Last week, NBC took advantage of the late July sports media doldrums to announce they had huge plans for the 2020 Tokyo Olympics, even though that’s a full year away from happening. In fact, NBC took two whole days to let people know they were going to “engage in an all-out, cross-platform, ultra-synergetic promotional blitz for the beginning of the 2020 Summer Olympics in Tokyo,” as our Matt Yoder put it. NBC promised “a host of promotional and editorial initiatives” over the next year in order to keep you fully reminded at all times that when the Olympics gets here, NBC is where you can watch it.

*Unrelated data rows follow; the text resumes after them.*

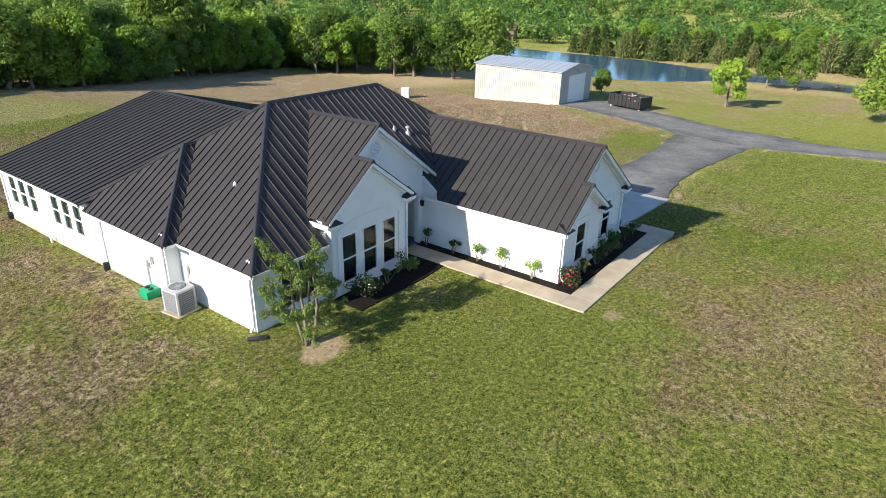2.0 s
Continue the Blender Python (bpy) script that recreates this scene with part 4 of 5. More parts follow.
def round_vent(x, y, z, r=0.3):
    m = frame_at(x, y, (0, -1)) @ Matrix.Translation((0, 0, z))
    n = 28
    mb = Mb()
    pts = []
    for rr, yy in ((r, 0.0), (r, -0.04), (r - 0.05, -0.05), (r - 0.06, 0.0)):
        pts += [(rr * math.cos(2 * math.pi * i / n), yy, rr * math.sin(2 * math.pi * i / n)) for i in range(n)]
    mb.add(pts, [(k * n + i, k * n + (i + 1) % n, (k + 1) * n + (i + 1) % n, (k + 1) * n + i) for k in range(3) for i in range(n)])
    v = part("gable_vent", mb, WHITE, house, "round white louvred gable vent", m=m)
    # grey disc added to stand in for the shade between the slats
    part("vent_screen", Mb().tube([(0, 0.0, 0), (0, -0.006, 0)], r - 0.06, 24), GALV, v)
    for k in range(7):
        z = -r + 0.1 + k * (2 * r - 0.2) / 6
        hw = math.sqrt(max(0.0, (r - 0.06) ** 2 - z * z))
        part("slat", Mb().prism([(-hw, -0.045), (hw, -0.045), (hw, -0.008), (-hw, -0.008)], lambda x, y: z - 0.012 + y * 0.5, lambda x, y: z + 0.008 + y * 0.5), WHITE, v)


round_vent(7.09, 0.7, 5.2)
round_vent(13.62, -6.2, 4.3)


def downspout(x, y, z1, n, foot=True, z0=0.0):
    m = frame_at(x, y, n)
    mb = Mb()
    mb.box(-0.045, -0.085, z0 + 0.25, 0.045, -0.02, z1 - 0.25, bev=0.01)
    mb.bar((0, -0.05, z1 - 0.27), (0, -0.3, z1 - 0.08), 0.08, 0.06)
    mb.bar((0, -0.05, z0 + 0.27), (0, -0.2, z0 + 0.08), 0.08, 0.06)
    ds = part("downspout", mb, WHITE, house, "white metal downspout", m=m)
    if foot:
        part("boot", Mb().box(-0.06, -0.24, z0 - 0.1, 0.06, -0.02, z0 + 0.3, bev=0.02), BLACK, ds, "black plastic drain boot")


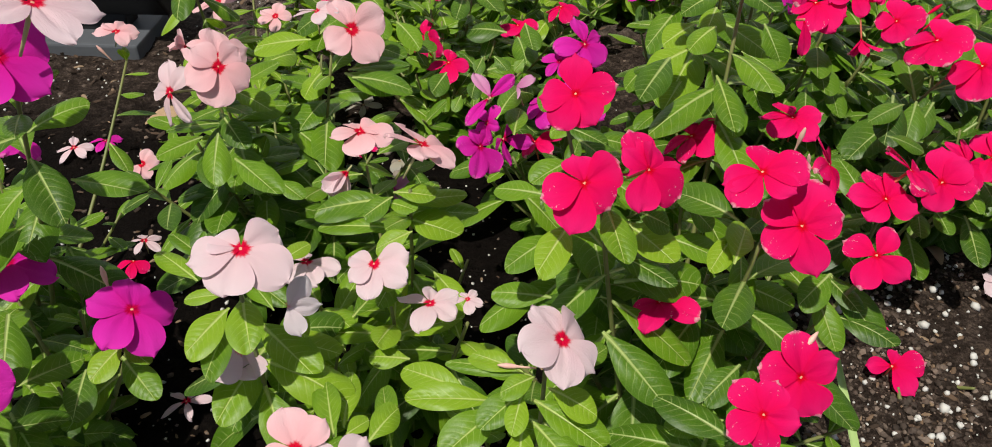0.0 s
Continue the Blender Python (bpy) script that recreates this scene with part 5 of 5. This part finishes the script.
leaf(plant_h, "shaded", (0.496, 0.874, 0.270), (0.466, 0.873, 0.260), (-0.19, -0.51, 0.84), 1.46)
leaf(plant_h, "shaded", (0.477, 0.911, 0.270), (0.446, 0.926, 0.270), (-0.17, -0.53, 0.83), 1.40)
leaf(plant_h, "shaded", (0.509, 0.929, 0.270), (0.459, 0.907, 0.270), (-0.19, -0.52, 0.83), 0.84)
leaf(plant_d, "fresh", (-0.116, 0.461, 0.170), (-0.063, 0.456, 0.160), (0.28, -0.33, 0.90), 1.07)
leaf(plant_d, "fresh", (-0.105, 0.449, 0.170), (-0.102, 0.428, 0.150), (0.29, -0.31, 0.90), 1.50)
leaf(plant_d, "fresh", (-0.158, 0.516, 0.170), (-0.153, 0.538, 0.170), (0.32, -0.36, 0.88), 1.50)
leaf(plant_e, "deep", (-0.190, 0.669, 0.200), (-0.184, 0.619, 0.180), (0.32, -0.43, 0.85), 0.98)
leaf(plant_e, "deep", (-0.148, 0.626, 0.190), (-0.124, 0.613, 0.180), (0.28, -0.37, 0.89), 1.50)
leaf(plant_e, "deep", (-0.112, 0.834, 0.250), (-0.134, 0.802, 0.250), (0.25, -0.49, 0.84), 1.34)
leaf(plant_d, "fresh", (-0.038, 0.531, 0.240), (-0.015, 0.521, 0.240), (0.24, -0.35, 0.91), 1.50)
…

However, that’s not 100% true, as The New York Times reported Thursday that NBC and Twitter are teaming up to bring a little social media synergy into the mix. Per the Times, Twitter recently signed a new agreement with NBC to broadcast limited coverage of the 2020 Olympics, creating a separate content hub on the social network where viewers can interact with highlights and other content in that way that media companies love to talk about.
The centerpiece of the deal is a 20-minute daily studio show live from Tokyo that NBC will produce exclusively for Twitter and be available only to U.S. users. The show will “focus on highlights, athlete interviews, and events in and around the city, as well as some of the top reactions to Olympic events on Twitter.”
The deal also includes plans for a daily poll that will allow Twitter users to choose a live-streaming look-in on NBC’s primetime broadcasts each evening. That sounds a lot like the program that Twitter did with the NBA last season on a trial run, asking users which player they’d like to see an iso-cam of during that evening’s games.
Who do YOU want to watch?? 👀
— NBA (@NBA) May 21, 2019
There will also be ample video highlights provided on the social network throughout each day of the competition. Coverage actually begins in February when Team USA trials and other pre-Games teasers will start appearing on the @NBCOlympics Twitter handle.
Viewers shouldn’t expect to be able to see everything on Twitter, however. The majority of NBC’s Olympic coverage will remain on their own linear channels and streaming services.
As part of the deal, NBC will also lead sales with Twitter providing “sales resources” for in-stream sponsorships. NBC has said they think they’ll sell over $1.2 billion in advertising during the 2020 Olympics and being able to package the Twitter content with their own resources will be a helpful addition to that goal.
This will be the fifth-consecutive Olympics that NBC will work with Twitter to promote content, though this new deal is a significant step upward. Considering their investment in the Olympics over the foreseeable future (they shelled out $7.5 billion to broadcast the summer and winter games through 2032), it’s in their best interest to keep attention high and to stay at the forefront of digital and social media opportunities, especially given the revenue possibilities and ever-growing list of options for consumers.